The High Court has recently addressed the issue of common law extinguishment. Its decision in Western Australia v Brown  HCA 8 (Brown) provides guidance about the extinguishment of native title rights and interests where the Native Title Act 1993 (Cth) does not apply (generally, for acts done before 1975).
Brown concerned two mining leases granted by the State of Western Australia in 1966 and 1974. The primary question for the Court to decide was whether the leases wholly extinguished native title. The Court found that they had not on the basis that the leases did not grant the lessees a right of exclusive possession. This means that these leases are effectively in the same legal category as the pastoral leases in the Wik case (Wik Peoples v Queensland (1996) 187 CLR 1 at 87).
Key findings and comments made by the Court:
- “The question of inconsistency of rights … must be decided by reference to the nature and content of the rights as they stood at the time of the grant.” (emphasis added)

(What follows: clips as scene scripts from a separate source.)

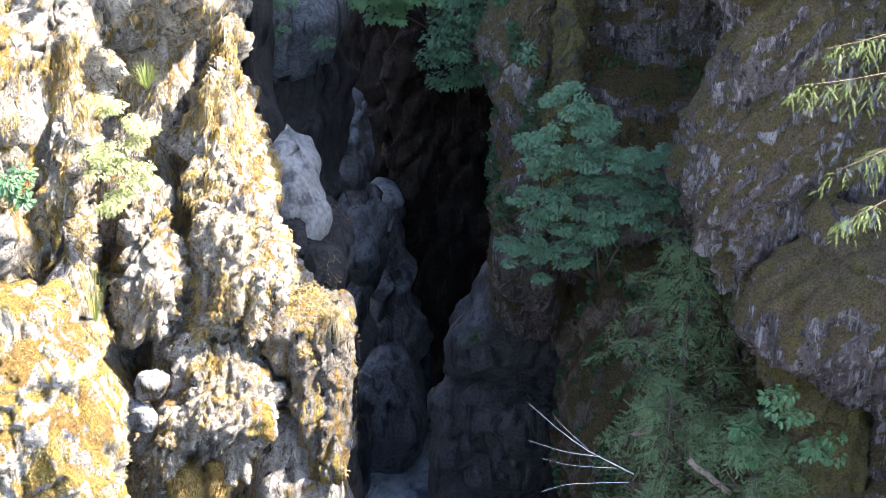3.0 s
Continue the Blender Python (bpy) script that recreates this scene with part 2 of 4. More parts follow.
YELLOW_MOSS = rock_material("yellow_olive_moss_rock", (0.065, 0.06, 0.05), (0.18, 0.165, 0.14), (0.26, 0.225, 0.07), (0.21, 0.16, 0.075), 0.75, 0.2, (0.3, 0.28, 0.22), 0.2, 0.2)
MOSS_MAT = rock_material("thick_golden_moss", (0.12, 0.10, 0.05), (0.22, 0.17, 0.07), GOLD, RUST, 0.9, 0.1, (0.3, 0.26, 0.15), 0.1)


# ---- rocks ----
def unit_outline(power, n):
    """Points round a rounded square, closer together on the side towards -y."""
    a = np.linspace(0, 2 * math.pi, 4000, endpoint=False) - math.pi / 2
    x = np.sign(np.cos(a)) * np.abs(np.cos(a)) ** (2 / power)
    y = np.sign(np.sin(a)) * np.abs(np.sin(a)) ** (2 / power)
    step = np.hypot(np.diff(x, append=x[0]), np.diff(y, append=y[0])) * np.where(y < 0.25, 1.0, np.where(y < 0.92, 0.4, 0.12))
    s = np.concatenate([[0], np.cumsum(step)])
    want = np.arange(n) / n * s[-1]
    return np.interp(want, s[:-1], x), np.interp(want, s[:-1], y)


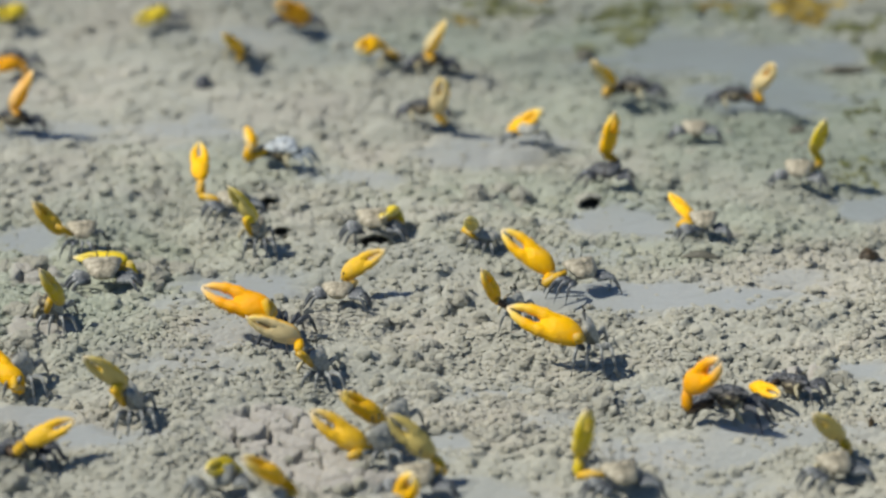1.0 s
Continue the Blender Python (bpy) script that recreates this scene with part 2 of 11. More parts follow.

- “Extinguishment of native title does not depend upon the exercise of the allegedly inconsistent right: the inconsistency is … between the rights and not between the manner of their exercise (citing Brennan CJ in Wik).”
- “Questions of extinguishment must be resolved as a matter of law, not as a matter of fact.”
The most important message to take away from this decision is that when considering whether a non native title interest extinguishes native title to any extent, the focus must be upon the content of the right itself at the time it was granted.